Nor is Guyana the centrepiece of a geopolitical conflict that risks spiralling into World War III. President Zelenskyy is a war time leader, whose country is up against a wall in the face of the Kremlin’s war effort. It is a situation of direct confrontation between the neighbouring countries, and the multiplicity of challenges facing President Zelenskyy’s government is daunting.
In short, the realities on the (Ukrainian) ground are not redolent of Guyana’s predicament, or, for that matter that of its president.
Second, following last week’s now infamous Oval Office dustup, the Trump administration deems President Zelenskyy a spent force.
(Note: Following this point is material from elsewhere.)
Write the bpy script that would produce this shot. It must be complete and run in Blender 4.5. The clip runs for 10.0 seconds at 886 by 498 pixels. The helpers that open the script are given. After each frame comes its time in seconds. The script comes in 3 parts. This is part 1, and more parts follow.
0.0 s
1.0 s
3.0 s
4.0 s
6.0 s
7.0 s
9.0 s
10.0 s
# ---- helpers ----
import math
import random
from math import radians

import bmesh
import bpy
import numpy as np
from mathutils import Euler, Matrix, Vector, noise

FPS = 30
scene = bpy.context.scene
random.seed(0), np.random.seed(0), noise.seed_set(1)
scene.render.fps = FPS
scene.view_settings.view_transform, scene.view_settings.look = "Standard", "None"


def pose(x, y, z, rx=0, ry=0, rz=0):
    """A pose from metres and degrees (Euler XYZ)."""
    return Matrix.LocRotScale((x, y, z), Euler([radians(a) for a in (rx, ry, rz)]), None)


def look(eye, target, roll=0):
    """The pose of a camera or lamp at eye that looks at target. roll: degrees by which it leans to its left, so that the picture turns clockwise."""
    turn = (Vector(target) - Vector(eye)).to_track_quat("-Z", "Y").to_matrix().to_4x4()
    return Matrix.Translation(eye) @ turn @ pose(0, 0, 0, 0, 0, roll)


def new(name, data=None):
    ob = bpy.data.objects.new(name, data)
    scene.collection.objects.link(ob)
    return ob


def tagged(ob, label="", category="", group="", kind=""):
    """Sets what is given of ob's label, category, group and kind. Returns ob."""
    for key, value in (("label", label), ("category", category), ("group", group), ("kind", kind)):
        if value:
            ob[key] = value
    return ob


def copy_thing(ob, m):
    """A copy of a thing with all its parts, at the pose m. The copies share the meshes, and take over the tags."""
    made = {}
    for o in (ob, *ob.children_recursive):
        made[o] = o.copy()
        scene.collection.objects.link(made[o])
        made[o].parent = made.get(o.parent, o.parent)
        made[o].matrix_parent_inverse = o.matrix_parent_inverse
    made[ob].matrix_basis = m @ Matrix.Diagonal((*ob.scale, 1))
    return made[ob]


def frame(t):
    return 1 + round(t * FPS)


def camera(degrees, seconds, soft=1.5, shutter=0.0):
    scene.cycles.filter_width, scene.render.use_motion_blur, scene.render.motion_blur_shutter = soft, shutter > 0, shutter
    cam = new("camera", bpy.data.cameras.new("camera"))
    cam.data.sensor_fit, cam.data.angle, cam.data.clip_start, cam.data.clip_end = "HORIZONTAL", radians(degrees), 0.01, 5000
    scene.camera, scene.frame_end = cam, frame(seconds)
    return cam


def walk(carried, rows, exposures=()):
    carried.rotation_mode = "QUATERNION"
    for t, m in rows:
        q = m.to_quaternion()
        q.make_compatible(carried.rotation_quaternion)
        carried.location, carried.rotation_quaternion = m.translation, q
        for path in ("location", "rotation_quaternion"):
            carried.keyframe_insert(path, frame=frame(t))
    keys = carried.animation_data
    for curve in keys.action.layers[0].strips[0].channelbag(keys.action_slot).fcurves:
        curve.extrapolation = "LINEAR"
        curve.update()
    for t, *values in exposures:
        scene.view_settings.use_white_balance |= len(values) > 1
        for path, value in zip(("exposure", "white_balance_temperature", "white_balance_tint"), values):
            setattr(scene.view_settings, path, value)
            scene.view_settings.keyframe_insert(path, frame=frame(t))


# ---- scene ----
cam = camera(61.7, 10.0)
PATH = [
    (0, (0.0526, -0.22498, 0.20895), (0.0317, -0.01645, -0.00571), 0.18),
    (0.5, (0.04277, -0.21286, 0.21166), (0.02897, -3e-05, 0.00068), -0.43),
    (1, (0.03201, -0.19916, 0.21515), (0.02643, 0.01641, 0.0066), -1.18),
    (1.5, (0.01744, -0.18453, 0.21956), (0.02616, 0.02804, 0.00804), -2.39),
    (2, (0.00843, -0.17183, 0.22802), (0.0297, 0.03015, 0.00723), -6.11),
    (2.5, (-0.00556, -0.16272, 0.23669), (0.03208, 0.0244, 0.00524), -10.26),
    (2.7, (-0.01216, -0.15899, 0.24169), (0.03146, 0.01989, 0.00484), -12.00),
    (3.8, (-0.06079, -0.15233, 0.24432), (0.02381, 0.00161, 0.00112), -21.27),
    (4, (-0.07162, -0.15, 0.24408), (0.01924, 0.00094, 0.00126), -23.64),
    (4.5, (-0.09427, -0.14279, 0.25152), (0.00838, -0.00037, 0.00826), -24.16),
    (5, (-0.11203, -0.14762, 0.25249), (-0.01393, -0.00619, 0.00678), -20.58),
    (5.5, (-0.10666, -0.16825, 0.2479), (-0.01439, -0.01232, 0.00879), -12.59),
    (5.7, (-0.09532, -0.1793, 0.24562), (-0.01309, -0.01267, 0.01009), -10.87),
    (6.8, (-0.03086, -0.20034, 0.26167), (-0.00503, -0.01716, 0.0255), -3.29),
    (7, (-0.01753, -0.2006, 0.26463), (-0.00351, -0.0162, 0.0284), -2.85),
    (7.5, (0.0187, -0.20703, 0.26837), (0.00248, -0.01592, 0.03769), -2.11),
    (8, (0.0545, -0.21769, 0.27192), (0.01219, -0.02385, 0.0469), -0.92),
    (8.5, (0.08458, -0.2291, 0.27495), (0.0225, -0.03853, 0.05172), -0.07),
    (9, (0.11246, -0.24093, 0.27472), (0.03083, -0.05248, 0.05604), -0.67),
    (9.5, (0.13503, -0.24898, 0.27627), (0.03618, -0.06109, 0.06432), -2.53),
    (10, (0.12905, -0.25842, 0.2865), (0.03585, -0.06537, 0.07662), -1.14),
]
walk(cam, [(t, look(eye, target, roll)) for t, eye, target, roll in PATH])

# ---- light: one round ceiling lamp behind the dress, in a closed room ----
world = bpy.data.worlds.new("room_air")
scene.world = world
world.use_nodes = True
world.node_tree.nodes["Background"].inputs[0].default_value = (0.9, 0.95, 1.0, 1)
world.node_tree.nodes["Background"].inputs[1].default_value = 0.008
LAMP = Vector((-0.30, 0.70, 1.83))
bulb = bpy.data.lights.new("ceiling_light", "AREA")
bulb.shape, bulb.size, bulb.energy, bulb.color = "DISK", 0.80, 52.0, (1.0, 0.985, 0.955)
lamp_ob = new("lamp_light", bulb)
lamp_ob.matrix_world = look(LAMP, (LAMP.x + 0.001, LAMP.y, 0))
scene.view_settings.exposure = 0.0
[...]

This point was underlined in stark terms by a prominent U.S. Republican lawmaker.
And following on the heels of a high-stakes meeting hosted by London to move the needle on a just and lasting peace in Ukraine, President Trump reportedly halted — with immediate effect — all U.S. military aid to Ukraine. This signifies a dramatic shift in America’s Ukraine-related foreign policy, which could now be about fence-sitting at best, but at worst (reading the signs), it could be about aligning Washington with the Kremlin.
Meanwhile, European Union leaders are set to meet on March 6th, with a view to placing the spotlight on European security and defence. Additional support for Ukraine will loom large at this extraordinary summit, with attention placed on security guarantees for Ukraine.
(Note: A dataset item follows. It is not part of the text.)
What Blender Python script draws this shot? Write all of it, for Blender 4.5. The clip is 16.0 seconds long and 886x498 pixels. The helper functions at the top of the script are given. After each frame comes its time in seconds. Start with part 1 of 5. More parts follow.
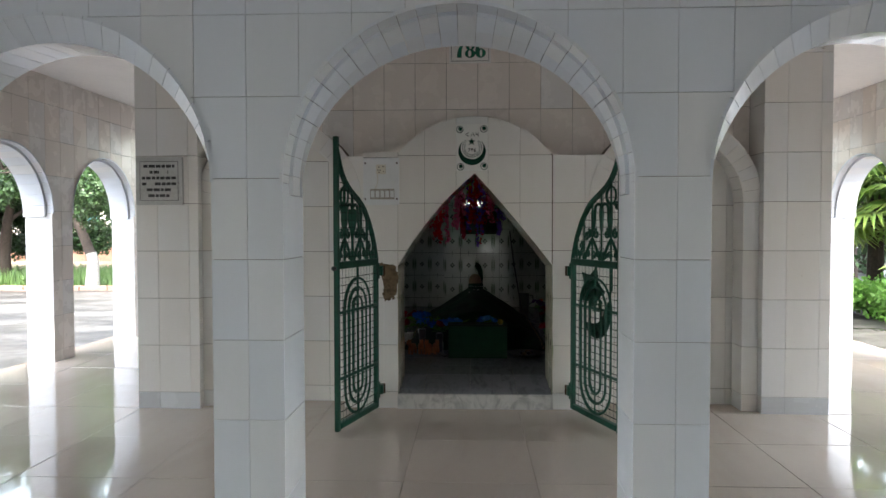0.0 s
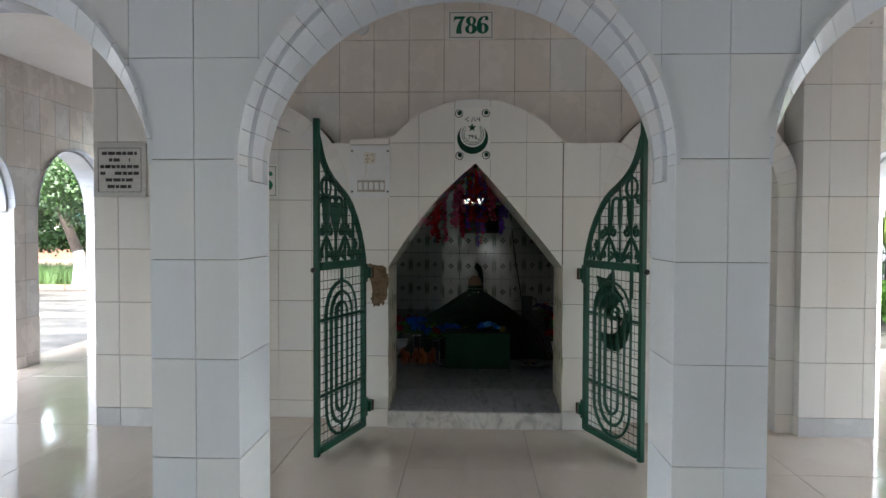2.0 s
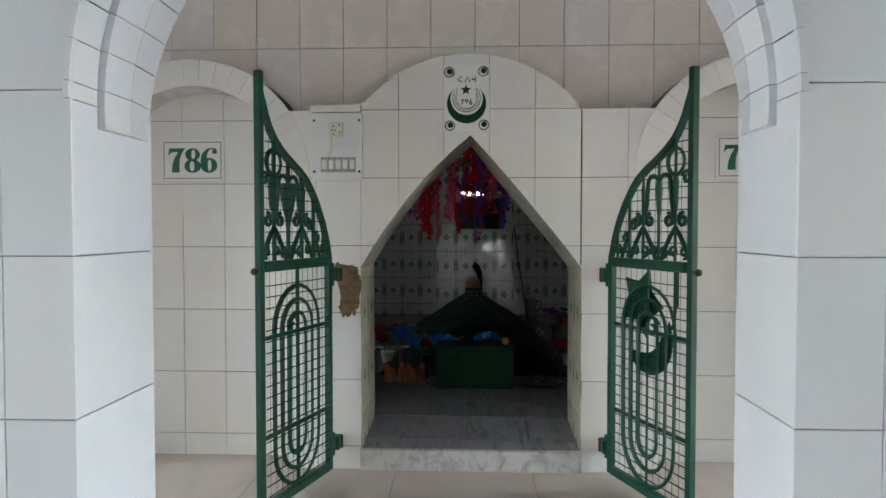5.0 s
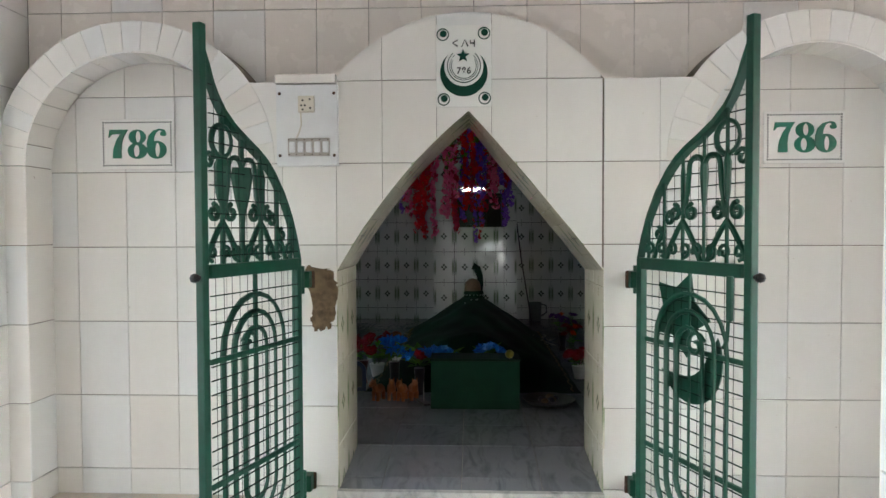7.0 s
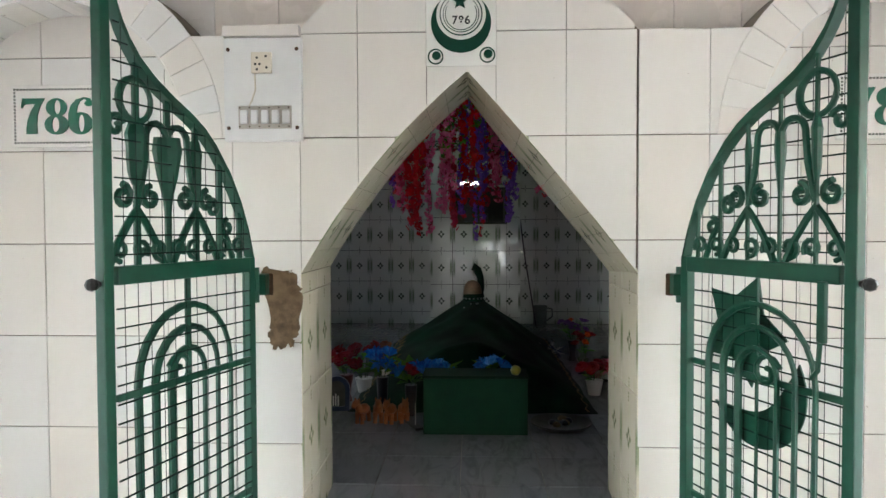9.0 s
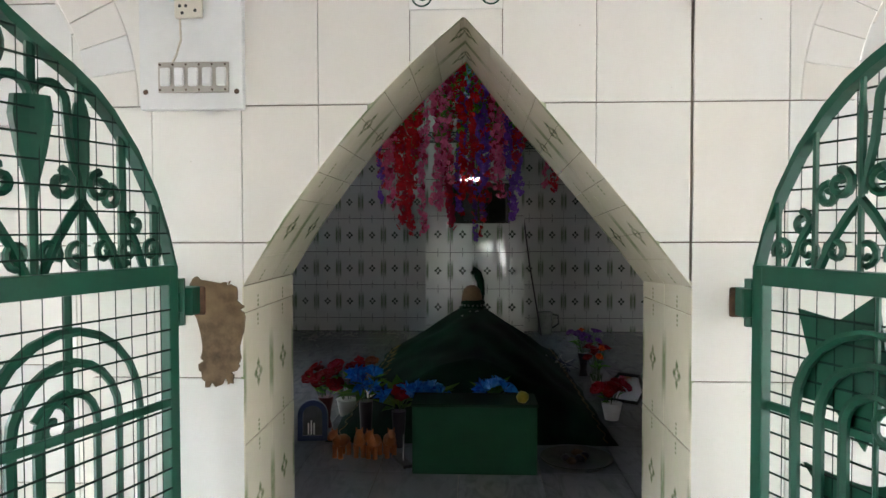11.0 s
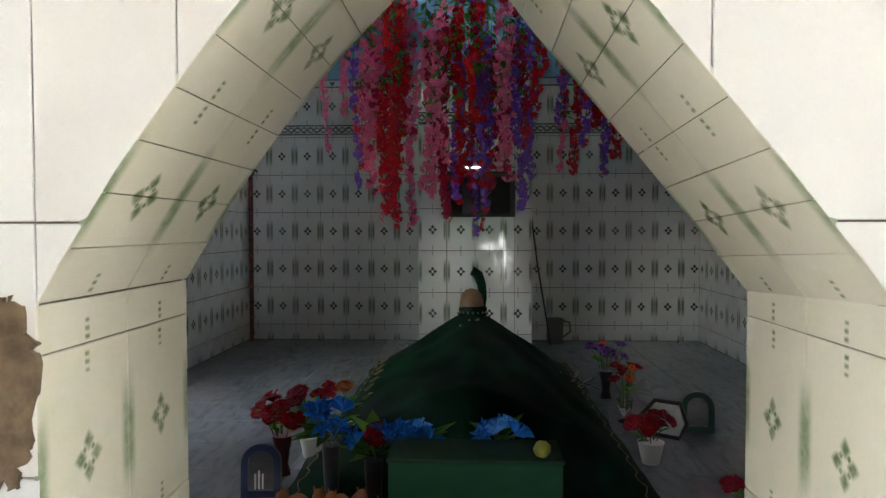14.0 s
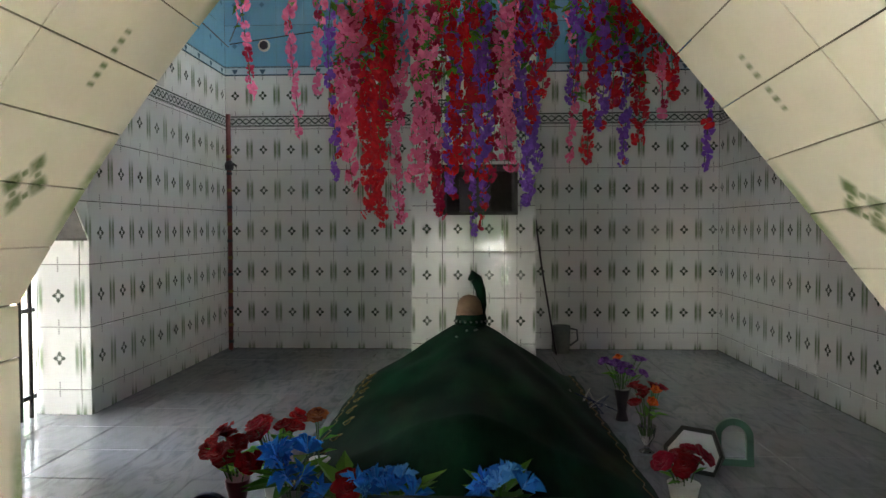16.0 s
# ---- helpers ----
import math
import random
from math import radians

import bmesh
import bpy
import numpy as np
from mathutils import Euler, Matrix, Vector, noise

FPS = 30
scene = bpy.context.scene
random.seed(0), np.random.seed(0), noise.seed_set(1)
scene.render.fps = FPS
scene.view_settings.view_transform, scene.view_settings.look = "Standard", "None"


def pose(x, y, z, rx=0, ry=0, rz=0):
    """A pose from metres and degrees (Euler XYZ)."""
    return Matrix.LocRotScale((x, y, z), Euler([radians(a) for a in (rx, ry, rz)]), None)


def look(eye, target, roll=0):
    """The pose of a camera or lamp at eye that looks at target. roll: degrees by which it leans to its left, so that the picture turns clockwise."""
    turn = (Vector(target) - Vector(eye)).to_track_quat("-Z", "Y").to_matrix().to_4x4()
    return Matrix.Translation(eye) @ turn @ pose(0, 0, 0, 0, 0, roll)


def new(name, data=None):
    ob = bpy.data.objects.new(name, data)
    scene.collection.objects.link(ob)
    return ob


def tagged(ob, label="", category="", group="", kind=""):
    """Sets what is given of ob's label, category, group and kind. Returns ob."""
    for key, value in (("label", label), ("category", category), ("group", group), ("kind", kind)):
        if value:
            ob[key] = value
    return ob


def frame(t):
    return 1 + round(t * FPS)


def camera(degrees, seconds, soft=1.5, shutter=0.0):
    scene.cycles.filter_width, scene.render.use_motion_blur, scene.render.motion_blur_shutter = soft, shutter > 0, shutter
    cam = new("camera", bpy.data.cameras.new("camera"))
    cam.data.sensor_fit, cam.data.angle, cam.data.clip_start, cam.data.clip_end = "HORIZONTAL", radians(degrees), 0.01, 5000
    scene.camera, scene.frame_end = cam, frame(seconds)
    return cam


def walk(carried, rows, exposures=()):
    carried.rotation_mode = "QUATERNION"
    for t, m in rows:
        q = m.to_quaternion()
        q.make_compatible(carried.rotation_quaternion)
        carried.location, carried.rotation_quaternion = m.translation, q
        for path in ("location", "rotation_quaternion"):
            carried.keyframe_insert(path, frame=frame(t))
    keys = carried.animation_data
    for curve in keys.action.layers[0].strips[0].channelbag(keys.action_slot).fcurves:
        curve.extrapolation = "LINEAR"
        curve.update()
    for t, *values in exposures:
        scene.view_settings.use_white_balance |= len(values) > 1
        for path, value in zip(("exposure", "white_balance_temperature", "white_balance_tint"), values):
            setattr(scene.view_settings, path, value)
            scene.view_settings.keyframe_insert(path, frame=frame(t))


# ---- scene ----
cam = camera(66.8, 16.0)
PATH = [
    (0, (-0.019, -4.239, 1.148), (-0.106, -2.242, 1.088), -0.1),
    (0.5, (-0.021, -4.154, 1.141), (-0.108, -2.157, 1.081), -0.0),
    (1, (-0.016, -4.011, 1.14), (-0.103, -2.013, 1.079), 0.1),
    (1.5, (-0.019, -3.892, 1.139), (-0.106, -1.895, 1.079), -0.1),
    (2, (-0.021, -3.762, 1.13), (-0.107, -1.765, 1.07), 0.2),
    (2.5, (-0.015, -3.628, 1.122), (-0.102, -1.631, 1.061), 0.1),
    (3, (-0.007, -3.518, 1.112), (-0.094, -1.521, 1.051), 0.1),
    (3.5, (-0.001, -3.384, 1.111), (-0.088, -1.386, 1.051), -0.1),
    (4, (0.007, -3.241, 1.101), (-0.08, -1.244, 1.041), -0.0),
    (6.5, (0.003, -2.589, 1.072), (-0.084, -0.592, 1.012), -0.1),
    (7, (0.009, -2.458, 1.068), (-0.078, -0.461, 1.008), -0.2),
    (7.5, (0.015, -2.319, 1.068), (-0.073, -0.322, 1.008), -0.1),
    (8, (0.013, -2.191, 1.06), (-0.074, -0.194, 1.0), -0.2),
    (10.5, (0.01, -1.582, 1.037), (-0.077, 0.415, 0.977), -0.2),
    (11, (0.015, -1.458, 1.04), (-0.072, 0.539, 0.98), -0.1),
    (11.5, (0.018, -1.329, 1.039), (-0.07, 0.669, 0.979), -0.2),
    (12, (0.019, -1.206, 1.03), (-0.068, 0.791, 0.97), -0.2),
    (12.5, (0.018, -1.098, 1.023), (-0.069, 0.899, 0.963), -0.2),
    (13, (0.016, -0.984, 1.016), (-0.07, 1.014, 0.956), 0.1),
    (13.5, (0.015, -0.865, 1.008), (-0.072, 1.132, 0.948), -0.3),
    (14, (0.016, -0.757, 1.002), (-0.071, 1.241, 0.942), -0.1),
    (14.5, (0.021, -0.651, 0.997), (-0.066, 1.346, 0.937), -0.2),
    (15, (0.027, -0.542, 0.996), (-0.06, 1.455, 0.936), -0.2),
    (15.5, (0.03, -0.438, 0.999), (-0.057, 1.559, 0.938), -0.2),
    (16, (0.028, -0.334, 0.999), (-0.059, 1.663, 0.938), -0.2),
]
walk(cam, [(t, look(eye, target, roll)) for t, eye, target, roll in PATH],
     exposures=[(0.0, 1.34, 6600, 10), (3.5, 1.85, 6400, 10), (5.0, 2.22, 6400, 10), (7.0, 2.80, 6500, 10), (11.0, 3.2, 6600, 10), (13.0, 3.4, 6600, 10), (14.5, 3.88, 6700, 10), (16.0, 4.38, 7150, 10)])

# ---- world and light ----
world = bpy.data.worlds.new("world")
scene.world = world
world.use_nodes = True
wn, wl = world.node_tree.nodes, world.node_tree.links
sky = wn.new("ShaderNodeTexSky")
sky.sky_type, sky.sun_disc = "NISHITA", False
sky.sun_elevation, sky.sun_rotation = radians(60), radians(163)
sky.dust_density, sky.air_density = 4.0, 1.4
wash = wn.new("ShaderNodeHueSaturation")
wash.inputs["Saturation"].default_value = 0.62
wl.new(sky.outputs[0], wash.inputs["Color"])
wl.new(wash.outputs[0], wn["Background"].inputs[0])
wn["Background"].inputs[1].default_value = 1.0
sun = new("sun", bpy.data.lights.new("sun", "SUN"))
sun.data.energy, sun.data.angle, sun.data.color = 1.0, radians(35), (1.0, 0.97, 0.92)
sun.matrix_world = look((0.85, -2.8, 9), (0, 0, 0))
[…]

Whither is President Trump bound? This is the burning question for other Western leaders at this juncture.
President Ali, while he may not hold all the cards (excuse the pun), holds his trump card: Washington is on side. Secretary of State Marco Rubio “affirmed the United States’ steadfast support of Guyana’s territorial integrity in the face of Nicolás Maduro and his cronies’ bellicose actions.”
Washington is not at odds with Georgetown; far from it. The thinking goes, Washington is tipping the scales, but not in the aggressor’s favour. After all, it has a lot to gain in doing so.
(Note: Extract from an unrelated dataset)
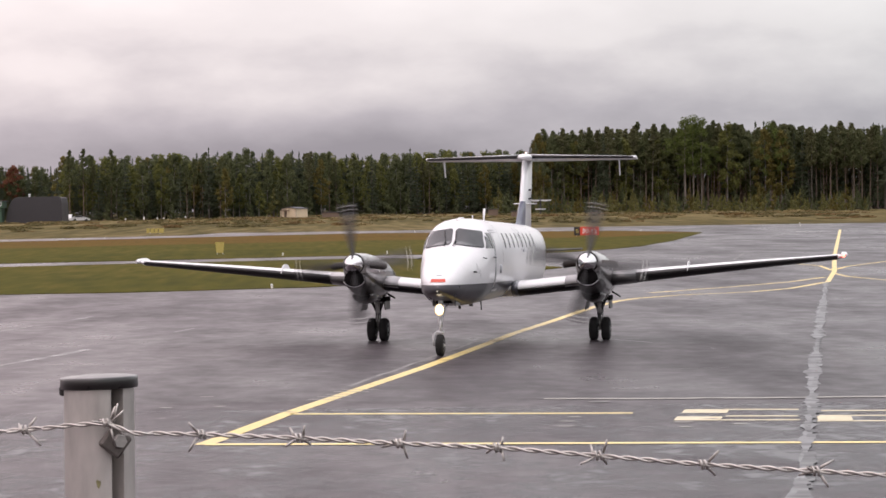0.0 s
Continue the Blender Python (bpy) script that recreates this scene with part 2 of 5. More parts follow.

As regards America’s support for President Ali in this particular moment, Trump’s State Department voiced its full-throated support for his stance, adding that “further provocation will result in consequences for the Maduro regime;” all while calling out the aggressor. Yet, in diplomatic machinations at the UN, the United States fell well short of doing just that relative to the Russo-Ukraine war.
Curiously, and in a departure from regularly calling Russia out on its war on Ukraine as a non-permanent UN Security Council member, Guyana backed America’s Security Council resolution.
In recent days, the Trump administration also stuck it to Venezuela. Notably, it revoked Chevron’s Venezuela oil license. Trinidad and Tobago is viewing this development with concern. Trinidad and Tobago has a two decade-long natural gas deal with Venezuela in the bag, and it is now compelled to engage the United States on the matter.
Finally, swiftly banking the support of a wide cross-section of well-respected members of the international community also holds the key to President Ali holding his own in this moment. President Zelenskyy has faced a tough time of rallying support outside of the West, among swathes of the developing world.
The unwavering support of international organizations like the General Secretariat of the Organization of American States and the Commonwealth Secretariat can stand between the likes of Venezuela and a country like Guyana. Without the added diplomatic pressure of such third parties regarding its diplomatic engagements with a larger foe, such a country won’t always get much in the way of cooperation. After all, these institutions make representations on behalf of their member states on the international stage.
Veering Off-script
The potential upside of the propagandistic message that has come under scrutiny in this article could be read thusly: As committed internationalists, President Ali and President Zelenskyy would likely make common cause in challenging any notion of an international order in which might makes right. Keeping to this script gives truth the win.